**BRIEF**
Give an exact transcription of every line, dropping the images.

**GIVEN DATA**
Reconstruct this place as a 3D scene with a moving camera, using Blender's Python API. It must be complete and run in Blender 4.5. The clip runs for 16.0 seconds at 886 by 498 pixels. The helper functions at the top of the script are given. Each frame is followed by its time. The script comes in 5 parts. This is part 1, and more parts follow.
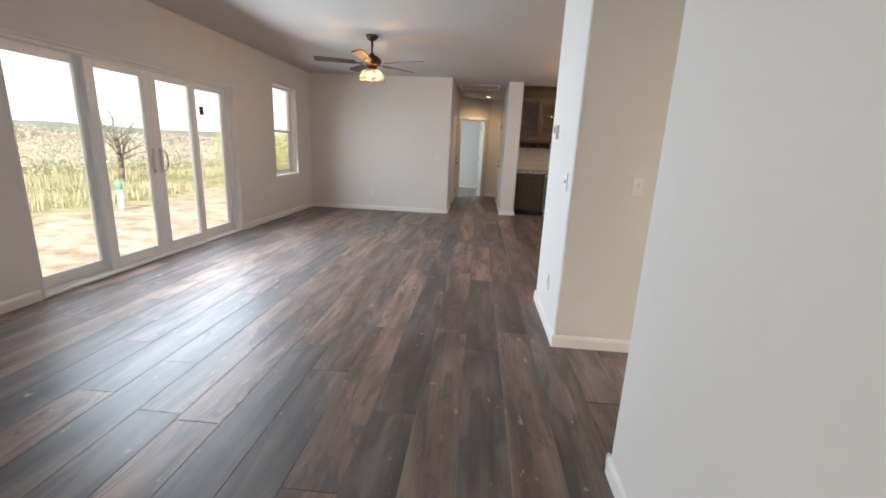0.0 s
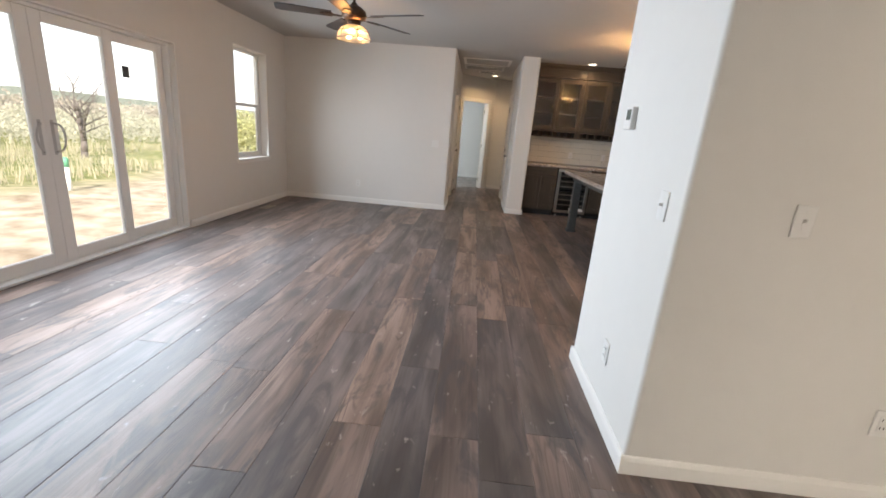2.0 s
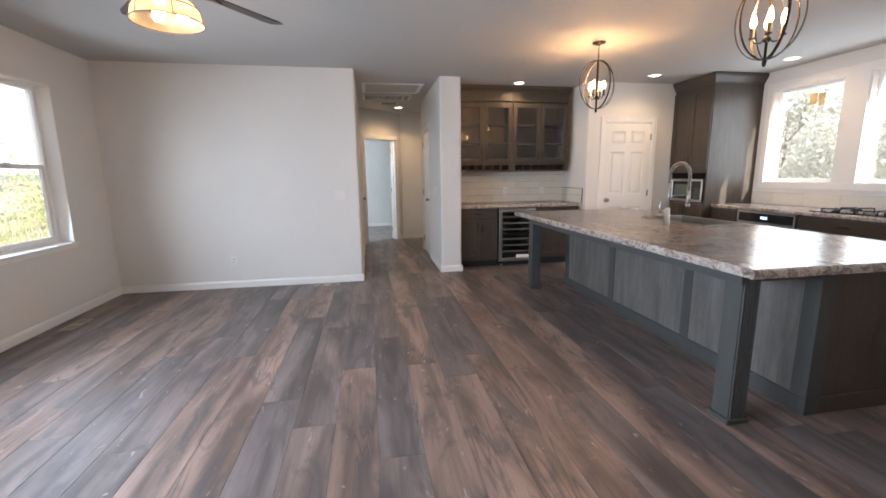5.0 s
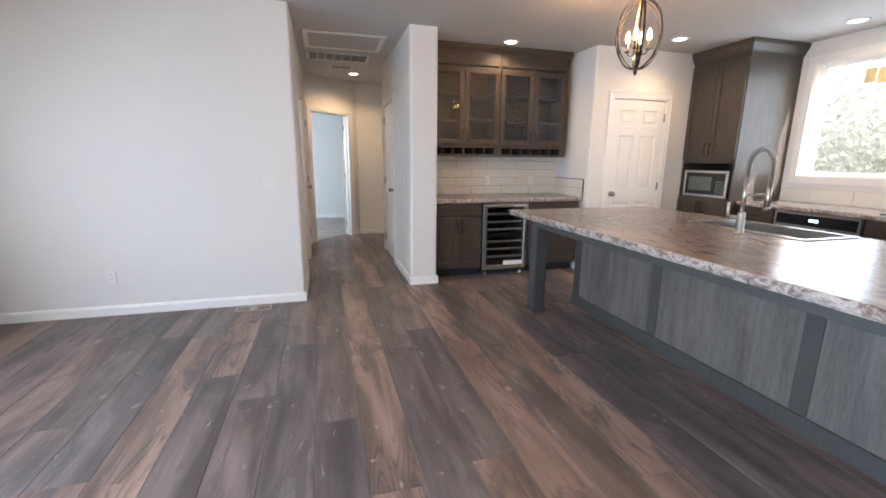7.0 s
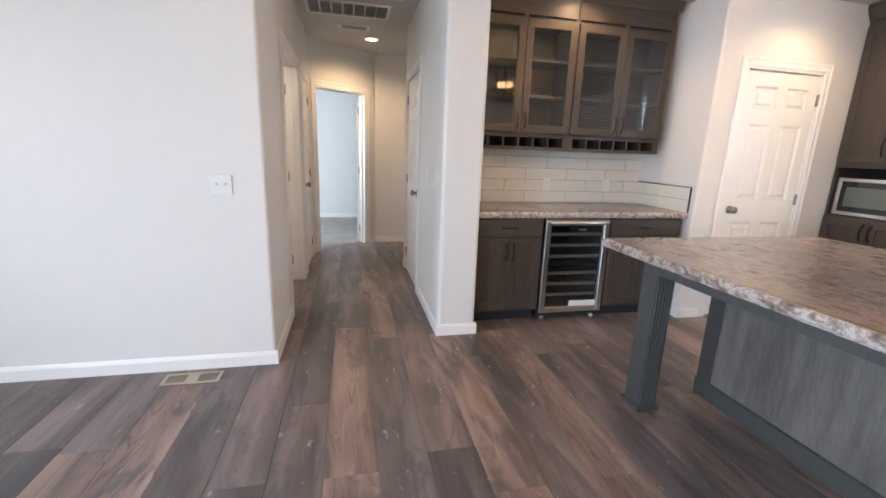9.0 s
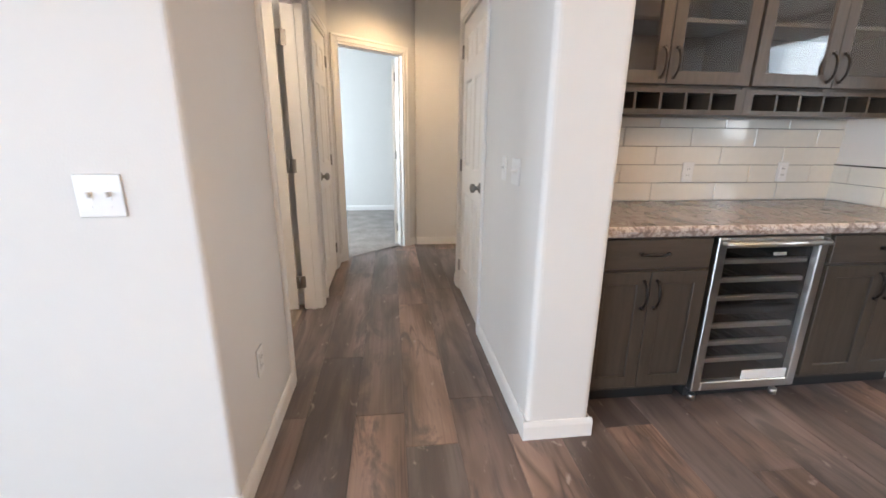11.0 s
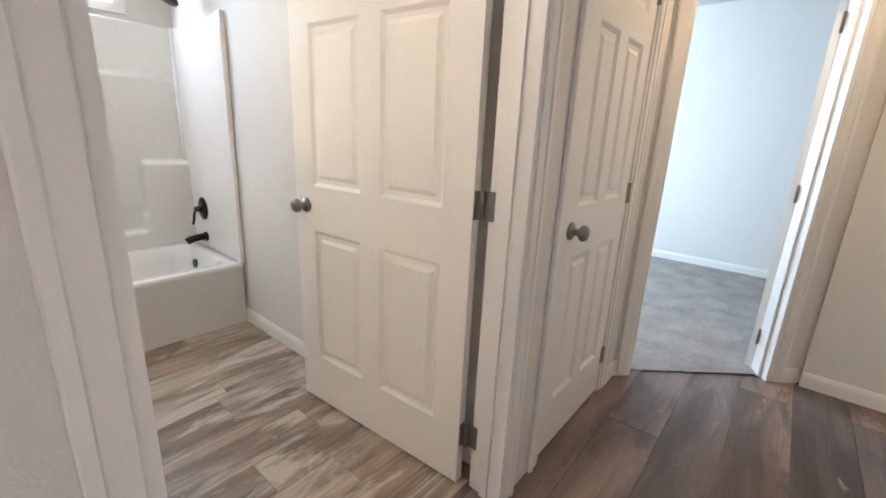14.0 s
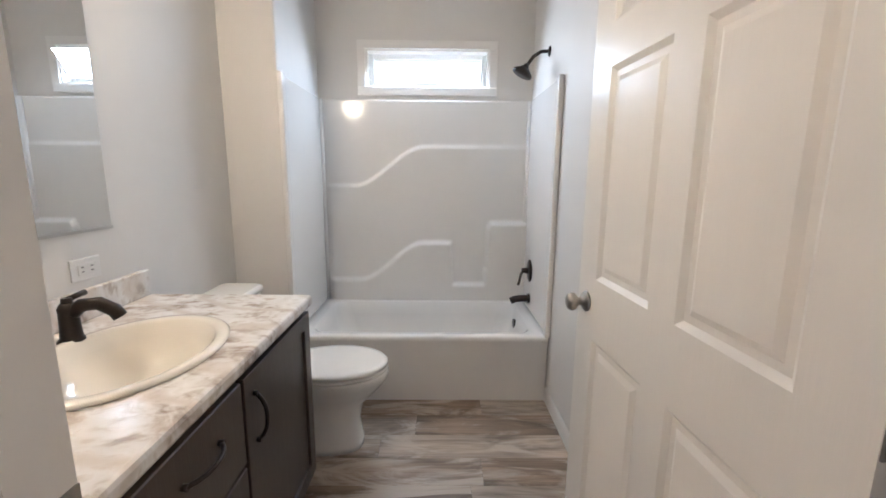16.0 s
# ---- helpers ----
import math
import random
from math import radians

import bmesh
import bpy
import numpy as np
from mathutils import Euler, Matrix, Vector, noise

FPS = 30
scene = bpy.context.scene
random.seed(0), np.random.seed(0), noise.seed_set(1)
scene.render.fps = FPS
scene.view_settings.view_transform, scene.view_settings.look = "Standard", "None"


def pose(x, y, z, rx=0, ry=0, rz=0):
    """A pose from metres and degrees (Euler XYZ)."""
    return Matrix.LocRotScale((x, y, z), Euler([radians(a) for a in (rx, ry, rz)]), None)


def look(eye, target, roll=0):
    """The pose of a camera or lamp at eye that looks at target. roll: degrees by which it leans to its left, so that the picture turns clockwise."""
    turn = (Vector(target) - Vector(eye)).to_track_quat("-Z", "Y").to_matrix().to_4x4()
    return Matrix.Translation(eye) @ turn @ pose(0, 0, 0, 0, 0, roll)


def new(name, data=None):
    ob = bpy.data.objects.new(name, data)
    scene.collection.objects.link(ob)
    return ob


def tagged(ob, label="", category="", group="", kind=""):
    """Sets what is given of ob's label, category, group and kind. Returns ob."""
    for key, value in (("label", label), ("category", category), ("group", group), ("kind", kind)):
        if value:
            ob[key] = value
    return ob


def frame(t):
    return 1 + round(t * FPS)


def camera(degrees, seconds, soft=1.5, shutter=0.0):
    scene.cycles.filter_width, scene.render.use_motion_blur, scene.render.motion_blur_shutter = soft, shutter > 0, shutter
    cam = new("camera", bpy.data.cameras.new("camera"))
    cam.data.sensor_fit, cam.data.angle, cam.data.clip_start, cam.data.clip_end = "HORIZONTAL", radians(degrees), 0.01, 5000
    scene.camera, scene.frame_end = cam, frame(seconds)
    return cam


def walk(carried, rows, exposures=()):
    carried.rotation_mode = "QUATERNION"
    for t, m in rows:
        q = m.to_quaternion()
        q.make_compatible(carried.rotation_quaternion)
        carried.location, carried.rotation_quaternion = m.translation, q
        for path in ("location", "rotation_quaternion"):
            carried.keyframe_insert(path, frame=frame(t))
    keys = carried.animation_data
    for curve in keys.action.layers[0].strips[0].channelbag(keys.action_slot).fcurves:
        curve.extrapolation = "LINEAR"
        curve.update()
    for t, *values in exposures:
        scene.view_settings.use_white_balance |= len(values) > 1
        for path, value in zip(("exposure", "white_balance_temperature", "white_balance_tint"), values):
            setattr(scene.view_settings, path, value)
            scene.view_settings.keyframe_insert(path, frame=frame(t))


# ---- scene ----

**SOLUTION FOR THIS TASK**
Reconstruct this place as a 3D scene with a moving camera, using Blender's Python API. It must be complete and run in Blender 4.5. The clip runs for 16.0 seconds at 886 by 498 pixels. The helper functions at the top of the script are given. Each frame is followed by its time. The script comes in 5 parts. This is part 1, and more parts follow.
0.0 s
2.0 s
5.0 s
7.0 s
9.0 s
11.0 s
14.0 s
16.0 s
# ---- helpers ----
import math
import random
from math import radians

import bmesh
import bpy
import numpy as np
from mathutils import Euler, Matrix, Vector, noise

FPS = 30
scene = bpy.context.scene
random.seed(0), np.random.seed(0), noise.seed_set(1)
scene.render.fps = FPS
scene.view_settings.view_transform, scene.view_settings.look = "Standard", "None"


def pose(x, y, z, rx=0, ry=0, rz=0):
    """A pose from metres and degrees (Euler XYZ)."""
    return Matrix.LocRotScale((x, y, z), Euler([radians(a) for a in (rx, ry, rz)]), None)


def look(eye, target, roll=0):
    """The pose of a camera or lamp at eye that looks at target. roll: degrees by which it leans to its left, so that the picture turns clockwise."""
    turn = (Vector(target) - Vector(eye)).to_track_quat("-Z", "Y").to_matrix().to_4x4()
    return Matrix.Translation(eye) @ turn @ pose(0, 0, 0, 0, 0, roll)


def new(name, data=None):
    ob = bpy.data.objects.new(name, data)
    scene.collection.objects.link(ob)
    return ob


def tagged(ob, label="", category="", group="", kind=""):
    """Sets what is given of ob's label, category, group and kind. Returns ob."""
    for key, value in (("label", label), ("category", category), ("group", group), ("kind", kind)):
        if value:
            ob[key] = value
    return ob


def frame(t):
    return 1 + round(t * FPS)


def camera(degrees, seconds, soft=1.5, shutter=0.0):
    scene.cycles.filter_width, scene.render.use_motion_blur, scene.render.motion_blur_shutter = soft, shutter > 0, shutter
    cam = new("camera", bpy.data.cameras.new("camera"))
    cam.data.sensor_fit, cam.data.angle, cam.data.clip_start, cam.data.clip_end = "HORIZONTAL", radians(degrees), 0.01, 5000
    scene.camera, scene.frame_end = cam, frame(seconds)
    return cam


def walk(carried, rows, exposures=()):
    carried.rotation_mode = "QUATERNION"
    for t, m in rows:
        q = m.to_quaternion()
        q.make_compatible(carried.rotation_quaternion)
        carried.location, carried.rotation_quaternion = m.translation, q
        for path in ("location", "rotation_quaternion"):
            carried.keyframe_insert(path, frame=frame(t))
    keys = carried.animation_data
    for curve in keys.action.layers[0].strips[0].channelbag(keys.action_slot).fcurves:
        curve.extrapolation = "LINEAR"
        curve.update()
    for t, *values in exposures:
        scene.view_settings.use_white_balance |= len(values) > 1
        for path, value in zip(("exposure", "white_balance_temperature", "white_balance_tint"), values):
            setattr(scene.view_settings, path, value)
            scene.view_settings.keyframe_insert(path, frame=frame(t))


# ---- scene ----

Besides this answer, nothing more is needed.